Why Redemption Levels Can Make or Break a Deal

This is where trust account mechanics start to have real consequences for deal outcomes. If redemption rates run high, the trust can be drained well below what the target company needs to close the transaction. Most merger agreements include a minimum cash condition, and if too many shareholders cash out, that condition can be at risk.

To manage this, sponsors frequently line up outside the capital as a backstop. This is where private investment commitments negotiated alongside the merger come into play, supplying additional cash to replace what’s lost to redemptions and giving the combined company a more reliable capital base regardless of how shareholders vote. Deals with weak backstop arrangements are far more vulnerable to collapsing, or being renegotiated at less favorable terms, when redemptions spike.

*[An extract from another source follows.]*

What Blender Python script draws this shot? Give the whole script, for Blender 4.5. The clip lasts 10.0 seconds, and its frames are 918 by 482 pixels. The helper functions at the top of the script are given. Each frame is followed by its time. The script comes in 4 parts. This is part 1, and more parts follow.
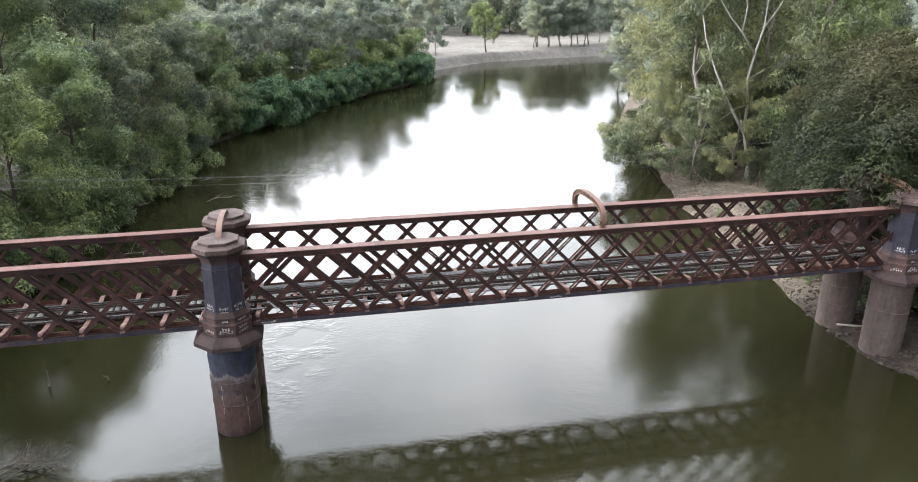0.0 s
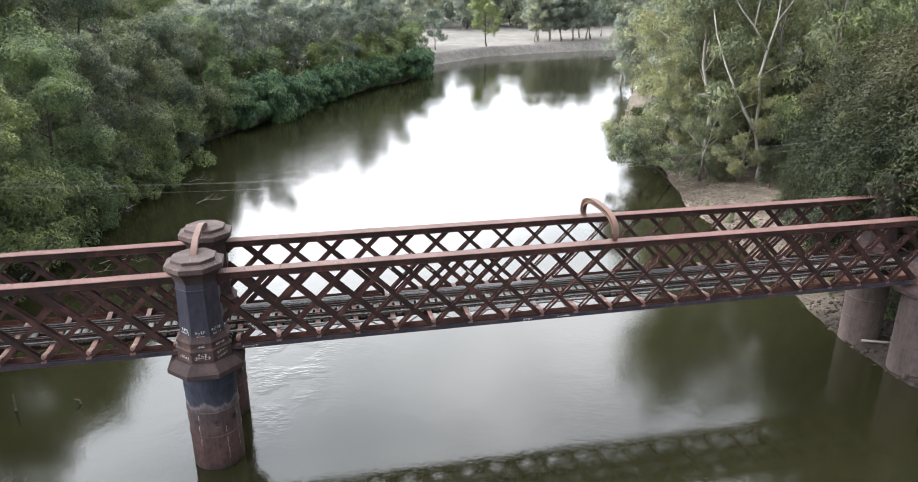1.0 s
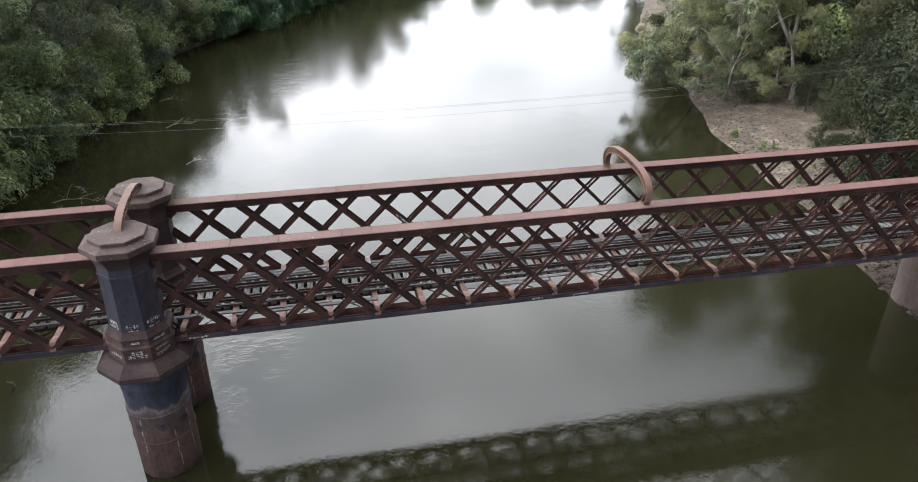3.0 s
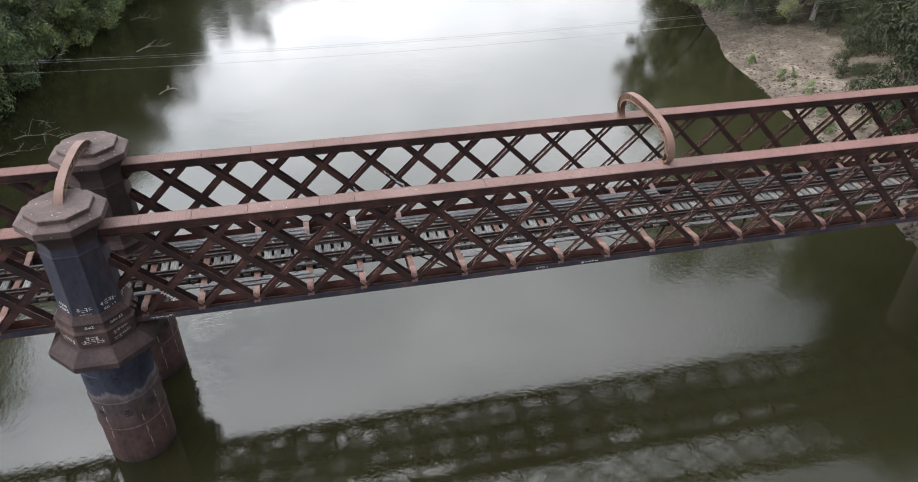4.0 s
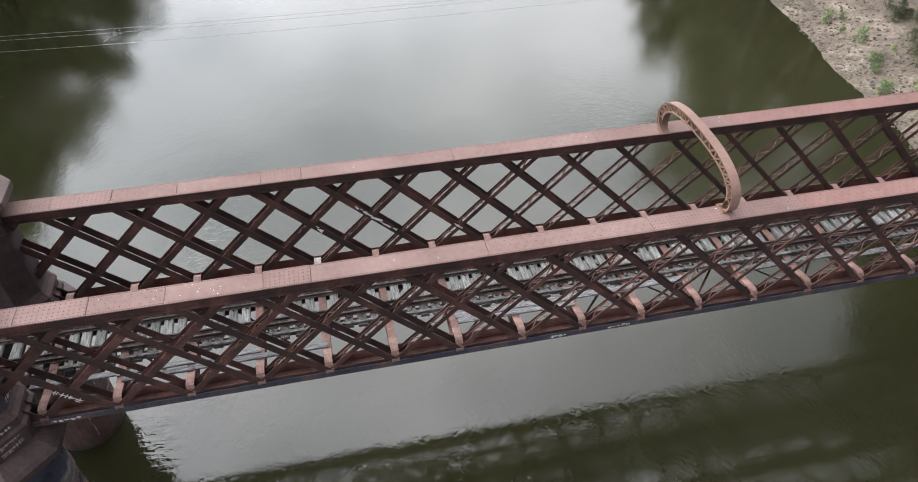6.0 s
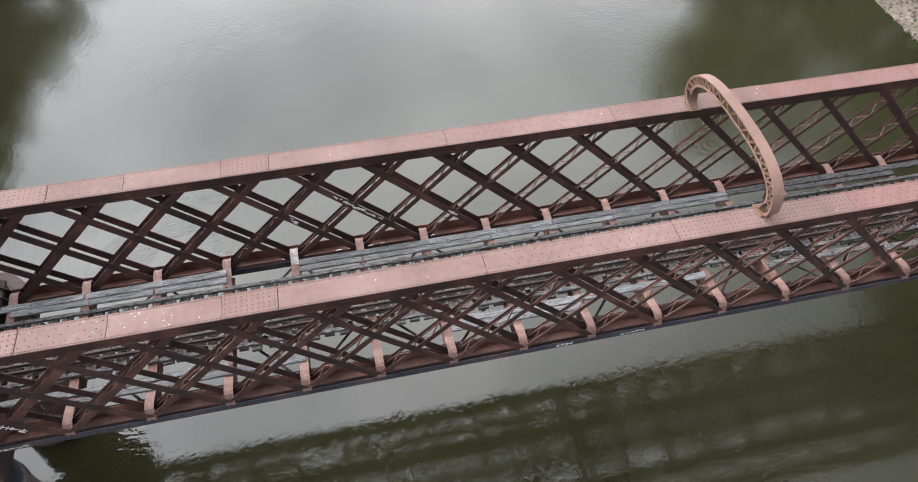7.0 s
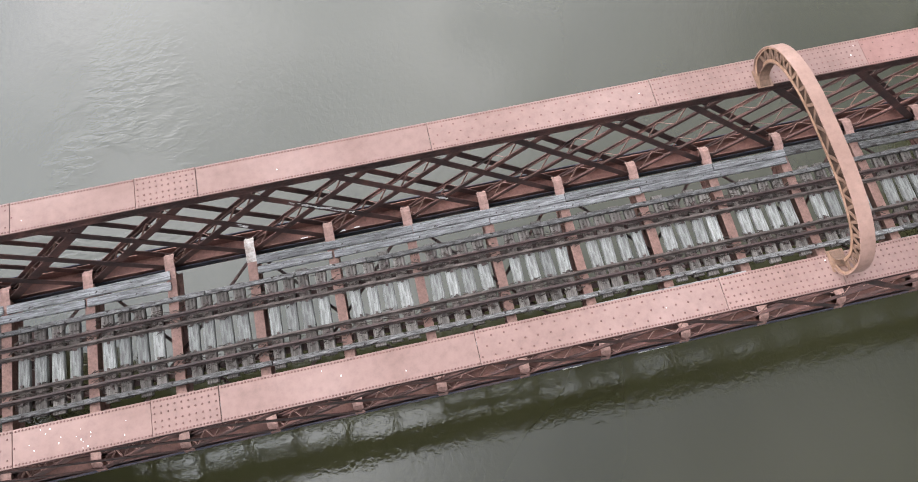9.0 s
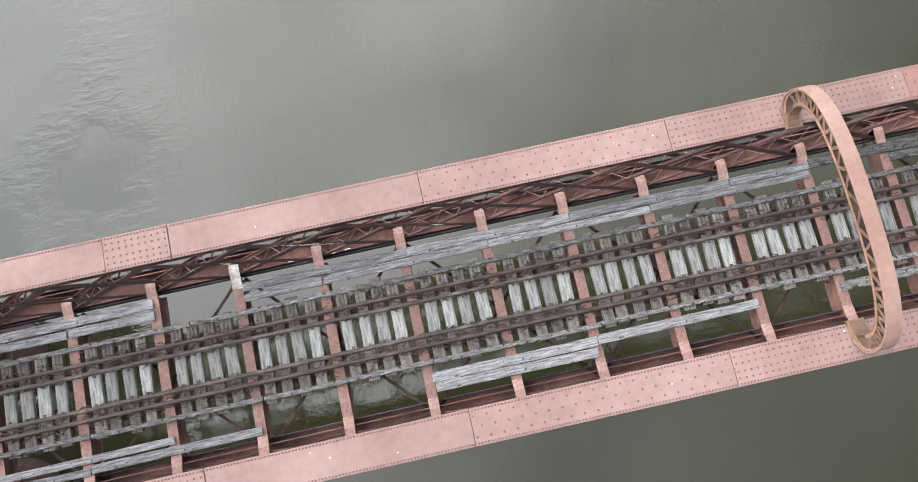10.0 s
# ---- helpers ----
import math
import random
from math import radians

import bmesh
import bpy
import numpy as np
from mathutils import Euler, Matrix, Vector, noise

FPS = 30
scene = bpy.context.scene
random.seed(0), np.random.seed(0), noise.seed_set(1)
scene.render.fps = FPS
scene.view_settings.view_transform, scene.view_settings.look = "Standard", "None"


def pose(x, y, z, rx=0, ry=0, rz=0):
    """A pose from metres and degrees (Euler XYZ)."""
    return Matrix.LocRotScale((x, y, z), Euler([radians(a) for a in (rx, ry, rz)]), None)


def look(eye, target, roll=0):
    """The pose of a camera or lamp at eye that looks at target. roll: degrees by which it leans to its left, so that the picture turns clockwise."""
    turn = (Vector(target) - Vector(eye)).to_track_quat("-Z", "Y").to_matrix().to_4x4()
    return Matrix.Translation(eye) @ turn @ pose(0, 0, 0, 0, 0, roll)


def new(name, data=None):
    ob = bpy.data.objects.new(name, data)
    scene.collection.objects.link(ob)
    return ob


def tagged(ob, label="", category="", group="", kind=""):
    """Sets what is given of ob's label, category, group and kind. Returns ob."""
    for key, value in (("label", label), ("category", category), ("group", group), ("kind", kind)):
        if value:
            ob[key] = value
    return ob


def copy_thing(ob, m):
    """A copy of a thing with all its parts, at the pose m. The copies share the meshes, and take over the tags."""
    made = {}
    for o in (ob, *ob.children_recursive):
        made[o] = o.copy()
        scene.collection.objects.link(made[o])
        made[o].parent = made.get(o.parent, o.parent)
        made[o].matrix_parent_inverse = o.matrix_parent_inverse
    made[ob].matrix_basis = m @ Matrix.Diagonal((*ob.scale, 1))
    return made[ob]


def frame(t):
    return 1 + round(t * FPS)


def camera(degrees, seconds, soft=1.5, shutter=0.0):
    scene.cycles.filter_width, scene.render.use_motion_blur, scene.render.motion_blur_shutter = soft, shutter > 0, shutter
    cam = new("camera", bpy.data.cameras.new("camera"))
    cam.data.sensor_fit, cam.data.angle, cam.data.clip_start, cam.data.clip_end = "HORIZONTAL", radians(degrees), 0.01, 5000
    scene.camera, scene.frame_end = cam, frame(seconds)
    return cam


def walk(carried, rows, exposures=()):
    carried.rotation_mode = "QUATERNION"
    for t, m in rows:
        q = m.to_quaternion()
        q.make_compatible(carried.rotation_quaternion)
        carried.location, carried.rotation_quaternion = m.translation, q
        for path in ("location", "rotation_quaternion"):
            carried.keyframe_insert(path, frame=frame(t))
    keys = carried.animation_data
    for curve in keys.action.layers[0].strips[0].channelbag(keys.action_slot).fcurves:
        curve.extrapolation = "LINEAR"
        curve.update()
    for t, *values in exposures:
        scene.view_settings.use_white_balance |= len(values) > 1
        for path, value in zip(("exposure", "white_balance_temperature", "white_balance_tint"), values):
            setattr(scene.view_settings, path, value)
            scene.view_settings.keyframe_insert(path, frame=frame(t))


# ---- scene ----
cam = camera(65.4, 10.0, soft=0.95)
# seconds, place in metres, turn in degrees
ROWS = [
    (0.0, 0, 0, 27.6, 70.6, 0, -12),
    (0.5, 0.438, 1.993, 27.564, 70.48, 0.009, -12.003),
    (1.0, 0.922, 4.095, 27.526, 70.11, -0.013, -12.006),
    (1.5, 1.449, 6.264, 27.546, 69.48, 0.003, -11.991),
    (2.0, 2.008, 8.495, 27.536, 68.79, 0.019, -11.975),
    (2.5, 2.548, 10.727, 27.435, 66.5, -0.002, -11.946),
    (3.0, 3.14, 13.045, 27.437, 62.45, -0.02, -11.876),
    (4.5, 4.569, 20.299, 27.713, 53.034, -0.315, -12.497),
    (5.0, 5.044, 22.797, 27.9, 51.302, -0.468, -12.699),
    (5.5, 5.712, 25.237, 27.879, 49.858, -0.416, -12.582),
    (7.0, 7.559, 32.101, 27.602, 40.047, -0.45, -12.383),
    (7.5, 8.198, 34.425, 27.72, 34.693, -0.455, -12.341),
    (8.0, 8.73, 36.631, 27.664, 29.711, -0.426, -12.403),
    (8.5, 9.348, 38.819, 27.637, 24.648, -0.239, -12.352),
    (9.0, 9.934, 41.096, 27.63, 19.376, -0.098, -12.369),
    (9.5, 10.509, 43.083, 27.573, 14.763, 0.17, -12.357),
    (10.0, 11.078, 45.24, 27.502, 9.841, 0.274, -12.361),
]
walk(cam, [(t, pose(x, y, z, rx, ry, rz)) for t, x, y, z, rx, ry, rz in ROWS],
     exposures=[(0.0, 0.0), (1.5, -0.1), (3.0, -0.44), (5.0, -0.28), (7.5, 0.1), (10.0, 0.35)])

# ---- world and sun ----
world = bpy.data.worlds.new("sky")
scene.world = world
world.use_nodes = True
wn, wl = world.node_tree.nodes, world.node_tree.links
wn.clear()
SUN_EL, SUN_AZ = 28.0, -76.0          # degrees; azimuth from +y towards +x


def wnode(kind, **props):
    n = wn.new(kind)
    for k, v in props.items():
        n.inputs[k].default_value = v
    return n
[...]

Common Misunderstandings Worth Clearing Up

A few points trip up newer SPAC investors repeatedly. Redeeming isn’t a signal of opposition to a deal, it’s often just a way to capture close-to-guaranteed value while retaining warrants or rights that carry separate upside. The trust balance also isn’t a fixed, unchanging number; extension deposits, accrued interest, and permitted sponsor withdrawals all move it over time. And redemption is never automatic, shareholders who want their cash back must actively elect to redeem before the stated deadline, or they’ll simply carry their shares forward into the merged company by default.

The Bottom Line

Trust accounts and redemption rights exist to give SPAC investors a floor: a way to get much of their capital back if they don’t like the eventual deal, or if no deal happens at all. But the mechanics matter. How the trust is funded, how extensions erode or preserve it, and how heavily shareholders redeem all shape whether a business combination ultimately closes on the terms originally proposed. Investors who understand this plumbing are far better equipped to judge whether a SPAC investment is actually as low-risk as it’s often marketed to be.